Student Loan Scheme Annual Report 2001
The Student Loan Scheme Annual Report for the financial year ending 30 June 2001, incorporating the financial report to 30 June 2001.
Author(s): Ministry of Education, Inland Revenue, and Work and Income New Zealand.
Date Published: December 2001
This report is available as a download (please refer to the 'Downloads' inset box). For links to related publications/ information that may be of interest please refer to the 'Where to Find Out More' inset box.
The purpose of this report is to provide a consolidated view of the Student Loan Scheme for the period ended 30 June 2001.
The Student Loan Scheme Annual Report for 2001 brings together information from the three government agencies involved in the management of the Scheme.
The Scheme was introduced in 1992 with the objective of assisting students to overcome financial barriers to undertaking tertiary study.
During the 10 years that the Scheme has been in operation, the number of people enrolling in tertiary studies has increased, including groups with traditionally lower participation rates in tertiary education. Refer to pages 6 and 20–22 for further information.

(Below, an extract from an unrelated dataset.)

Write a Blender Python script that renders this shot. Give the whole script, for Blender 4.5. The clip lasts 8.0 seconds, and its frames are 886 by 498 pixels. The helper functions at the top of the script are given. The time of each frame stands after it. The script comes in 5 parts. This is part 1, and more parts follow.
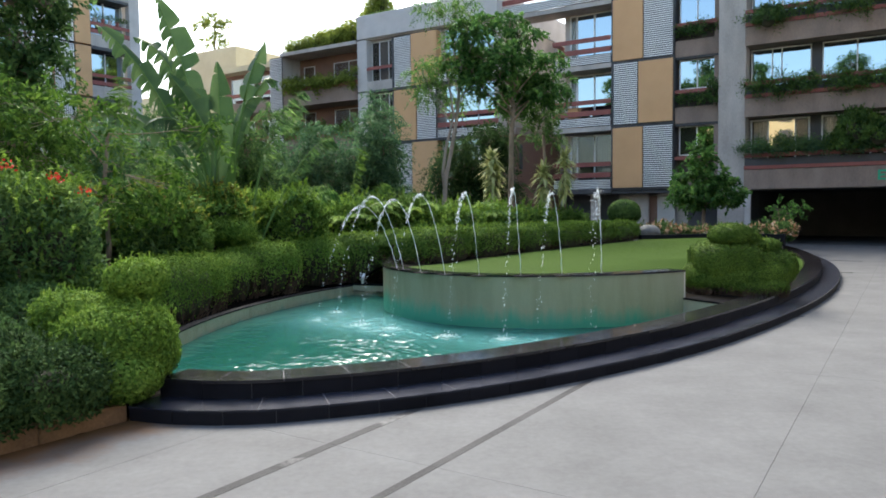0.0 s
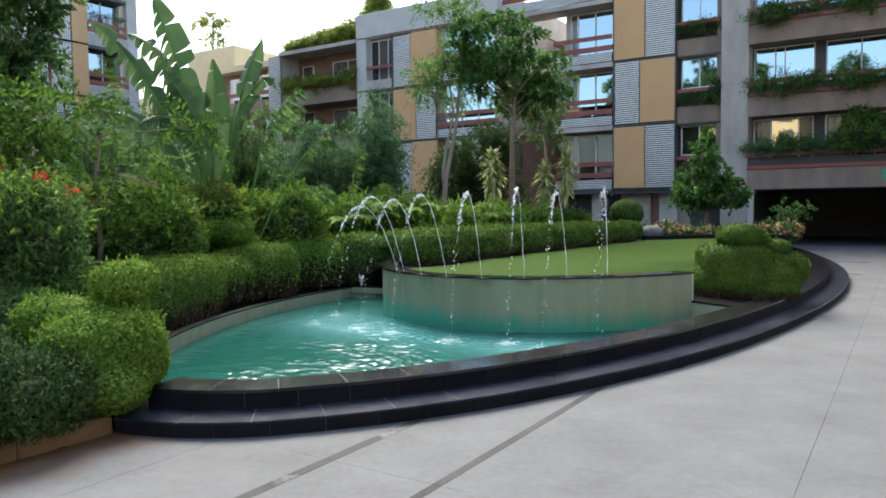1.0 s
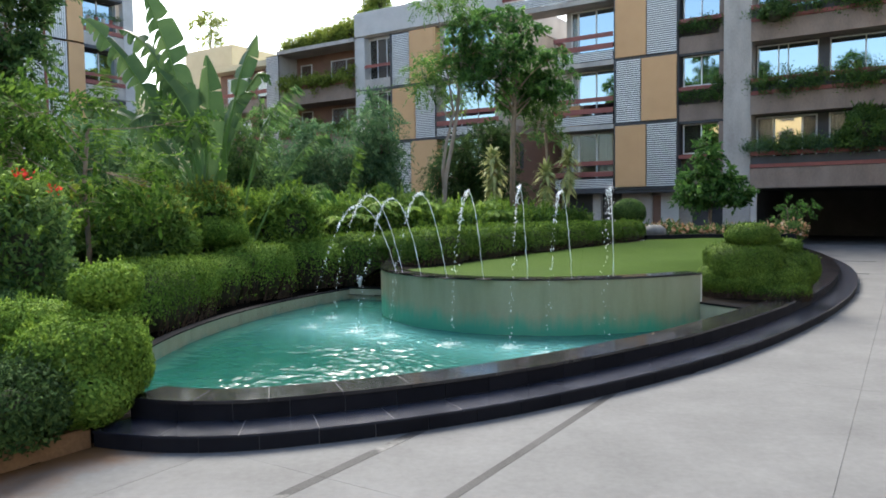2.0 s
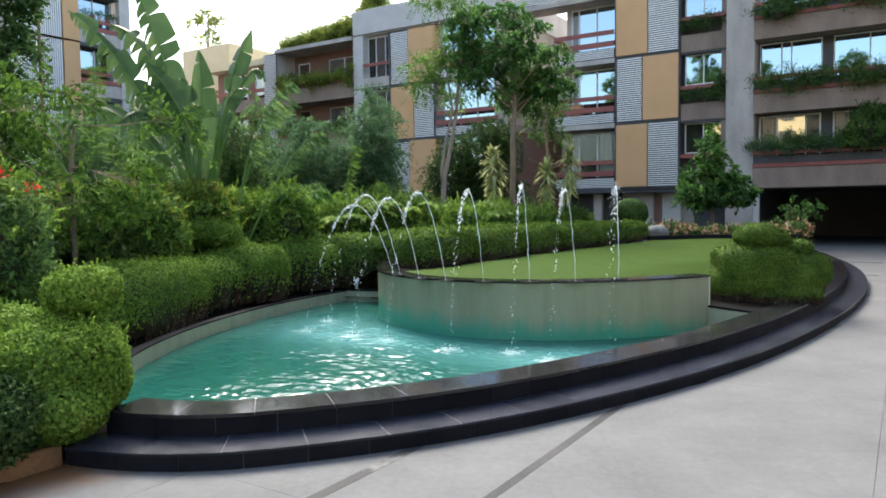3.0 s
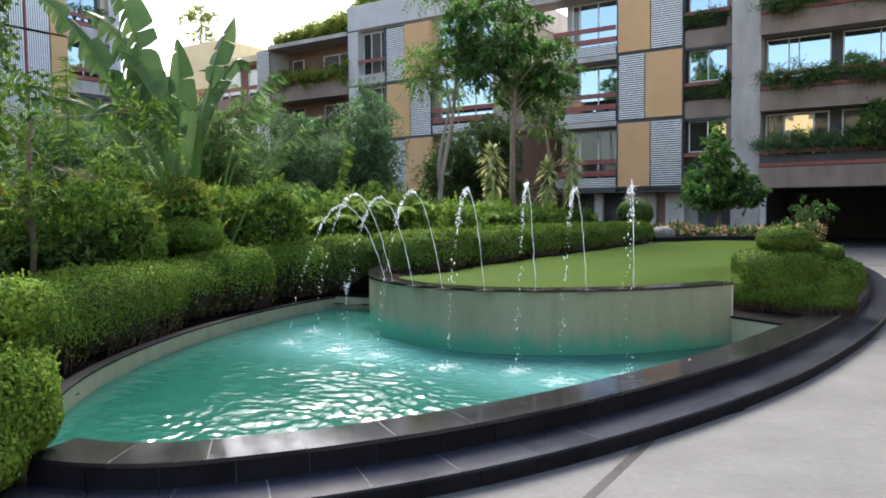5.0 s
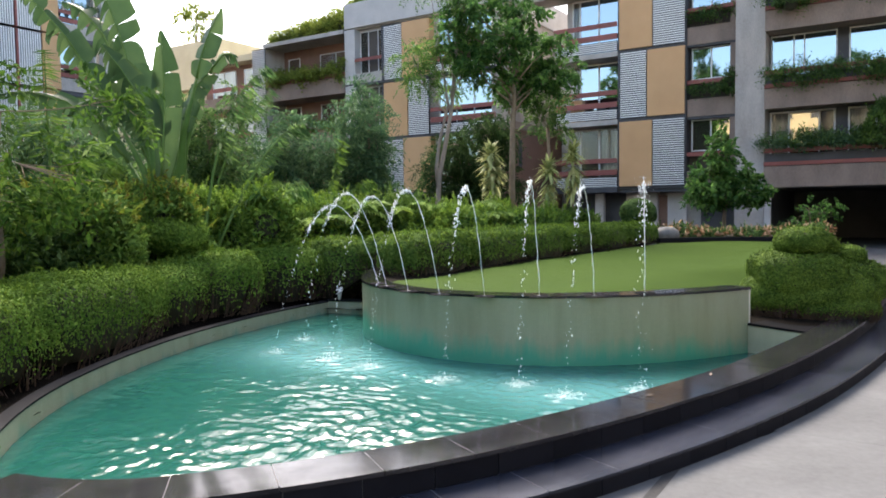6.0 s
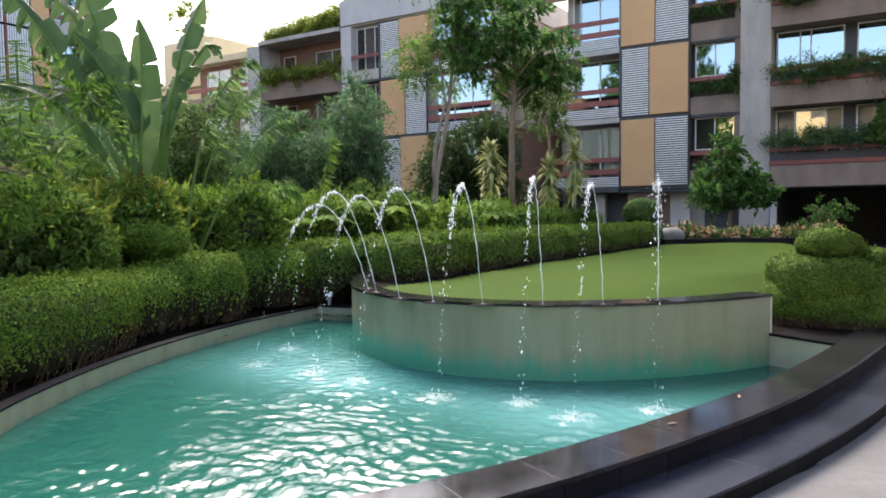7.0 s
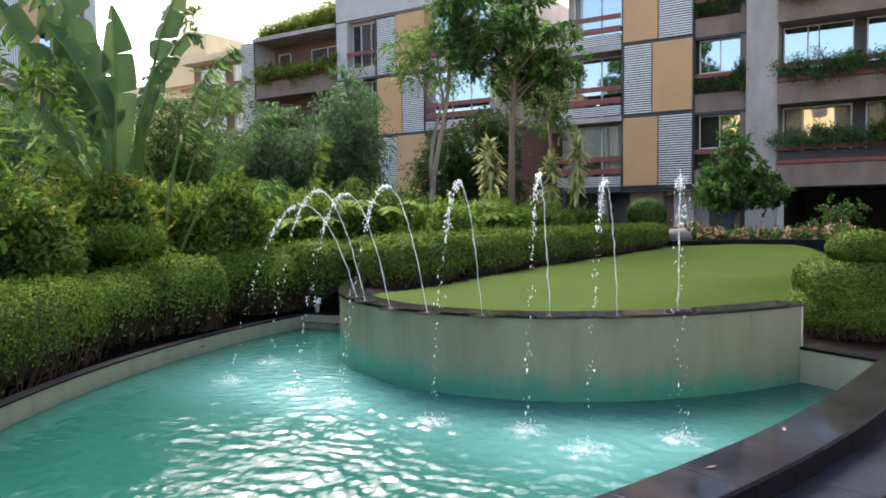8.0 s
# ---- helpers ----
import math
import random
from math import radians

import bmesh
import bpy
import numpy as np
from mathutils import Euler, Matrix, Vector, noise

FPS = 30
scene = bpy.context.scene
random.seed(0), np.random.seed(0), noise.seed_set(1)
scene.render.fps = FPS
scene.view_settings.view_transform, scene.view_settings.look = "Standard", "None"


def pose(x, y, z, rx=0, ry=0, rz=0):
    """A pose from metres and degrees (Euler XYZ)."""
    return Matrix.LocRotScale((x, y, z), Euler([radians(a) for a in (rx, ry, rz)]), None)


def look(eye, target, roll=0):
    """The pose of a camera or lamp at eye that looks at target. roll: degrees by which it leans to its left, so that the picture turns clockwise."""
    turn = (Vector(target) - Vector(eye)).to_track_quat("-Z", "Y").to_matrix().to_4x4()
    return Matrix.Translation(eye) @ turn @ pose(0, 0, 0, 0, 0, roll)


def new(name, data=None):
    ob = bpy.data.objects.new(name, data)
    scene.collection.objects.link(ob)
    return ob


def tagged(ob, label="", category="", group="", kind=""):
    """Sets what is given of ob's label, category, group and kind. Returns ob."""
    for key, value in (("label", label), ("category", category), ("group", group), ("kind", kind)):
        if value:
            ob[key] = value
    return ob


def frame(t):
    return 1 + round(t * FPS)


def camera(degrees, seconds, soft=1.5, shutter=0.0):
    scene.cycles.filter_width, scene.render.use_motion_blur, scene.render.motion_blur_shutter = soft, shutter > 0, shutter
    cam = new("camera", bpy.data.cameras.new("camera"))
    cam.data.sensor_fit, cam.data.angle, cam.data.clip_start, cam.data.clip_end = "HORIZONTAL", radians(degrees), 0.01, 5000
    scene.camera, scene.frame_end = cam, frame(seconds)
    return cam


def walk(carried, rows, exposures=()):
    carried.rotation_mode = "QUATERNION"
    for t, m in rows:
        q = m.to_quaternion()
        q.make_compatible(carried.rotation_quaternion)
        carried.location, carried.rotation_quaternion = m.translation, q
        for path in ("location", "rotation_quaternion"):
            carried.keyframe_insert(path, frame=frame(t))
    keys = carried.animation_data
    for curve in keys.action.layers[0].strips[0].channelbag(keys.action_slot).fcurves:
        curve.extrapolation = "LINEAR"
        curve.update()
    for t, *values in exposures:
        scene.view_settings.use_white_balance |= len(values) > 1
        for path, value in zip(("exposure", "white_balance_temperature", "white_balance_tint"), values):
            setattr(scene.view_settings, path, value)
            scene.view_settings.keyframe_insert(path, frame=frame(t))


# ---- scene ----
cam = camera(63.0, 8.0, 1.8)
PATH = [
    (0.0, (0.187, -0.039, 1.835), (0.13, 1.957, 1.721), -0.7),
    (0.5, (0.17, 0.126, 1.838), (0.115, 2.123, 1.723), -0.7),
    (1.0, (0.145, 0.296, 1.835), (0.09, 2.292, 1.722), -0.7),
    (1.5, (0.129, 0.483, 1.823), (0.074, 2.479, 1.71), -0.8),
    (3.0, (0.117, 1.077, 1.816), (0.066, 3.072, 1.703), -0.8),
    (3.5, (0.105, 1.294, 1.815), (0.056, 3.29, 1.703), -0.8),
    (4.0, (0.101, 1.538, 1.805), (0.054, 3.534, 1.694), -0.8),
    (4.5, (0.098, 1.801, 1.827), (0.054, 3.798, 1.713), -0.7),
    (6.0, (0.107, 2.744, 1.816), (0.068, 4.74, 1.704), -0.8),
    (6.5, (0.136, 3.114, 1.813), (0.098, 5.11, 1.701), -0.8),
    (7.0, (0.145, 3.512, 1.81), (0.109, 5.509, 1.699), -0.8),
    (7.5, (0.157, 3.933, 1.807), (0.123, 5.93, 1.697), -0.8),
    (8.0, (0.167, 4.365, 1.806), (0.135, 6.361, 1.696), -0.8),
]
walk(cam, [(t, look(eye, target, roll)) for t, eye, target, roll in PATH], [(0.0, 1.83, 6800, 7), (4.0, 2.07, 7000, 8), (8.0, 2.09, 7250, 16)])

# ---- light ----
world = bpy.data.worlds.new("world")
scene.world = world
world.use_nodes = True
SUN_EL, SUN_AZ = radians(48.0), radians(-17.0)
_wn = world.node_tree
_sky = _wn.nodes.new("ShaderNodeTexSky")
_sky.sky_type = "NISHITA"
_sky.sun_disc = False
_sky.sun_elevation = SUN_EL
_sky.sun_rotation = SUN_AZ
_sky.dust_density = 2.0
_sky.ozone_density = 0.5
_wn.links.new(_sky.outputs[0], _wn.nodes["Background"].inputs[0])
_wn.nodes["Background"].inputs[1].default_value = 0.13
sun = new("sun", bpy.data.lights.new("sun", "SUN"))
sun.data.energy, sun.data.angle, sun.data.color = 2.0, radians(35.0), (1.0, 0.97, 0.93)
_sd = Vector((math.sin(SUN_AZ) * math.cos(SUN_EL), math.cos(SUN_AZ) * math.cos(SUN_EL), math.sin(SUN_EL)))
sun.matrix_world = look(_sd * 200, (0, 0, 0))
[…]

The Government has been working to improve financial reporting requirements around the Scheme. Work has been done to clarify responsibilities and improve the information available to the public. A number of steps have been taken to address the key recommendations of the Controller and Auditor General's June 2000 review of the Scheme. These actions are set out in the introduction to this report (page 5). Further work is ongoing to address remaining issues.
Highlights from the report include:
- The average amount borrowed in an academic year has increased from $3,628 in 1992 to $6,222 in 2000 and the average cumulative student loan debt owing to Inland Revenue has increased from $5,524 in 1993/94 to $12,496 in 2000/01. Higher borrowing is partly due to the increases in student fees over these years.
- There were 314,280 borrowers with loans outstanding to Inland Revenue as at 30 June 2001, with loans under $20,000 making up nearly half of the total value of all student loans. Loans over $100,000 make up less than 1% by value of the total student loan portfolio.
- As at 30 June 2001, 81,180 borrowers had repaid their loans in full.
- The interest rate applying to borrowers in the 2000/01 year was 7%.
- The total of all loans outstanding as at 30 June 2001 was $4.1 billion, net of a doubtful debts provision of $511 million.
- Since the commencement of the Scheme, Inland Revenue has collected $1.136 billion in interest and principal repayments.
- The level of overdue loan repayments at 30 June 2001 was just over $53 million of which 48.5% was under instalment agreement for payment.
- Total write-offs recorded in 2000/01 were $197 million, including base interest write-offs for the 1999/00 income year and the increased amounts written off due to the introduction of changes to the interest write-off policy.
Current assumptions used in the long-term forecasting model indicate that the estimated marginal economic cost of each dollar drawn down by students from 2001 onwards can be considered to cost the Crown 21 cents, taking into account the time value of money and the cost of loans written off due to death and bankruptcy. Forecast overall average loan repayment times are estimated at just over nine and a half years.
The Student Loan Scheme Financial Report for the year ended 30 June 2001 included in this Report is not presented in the form of standard financial statements and consequently an audit opinion has not been sought. It is intended that the nature of the report will be changed in future years to allow an audit opinion to be expressed on the Financial Report. As an interim measure, Audit New Zealand were asked to carry out a review of the Report, including the Financial Report to 30 June 2001 and a copy of their Report is included on pages 29-30.
Details of the consolidated financial transactions for the 2000/01 and earlier years are set out in Appendix 1 to this Report.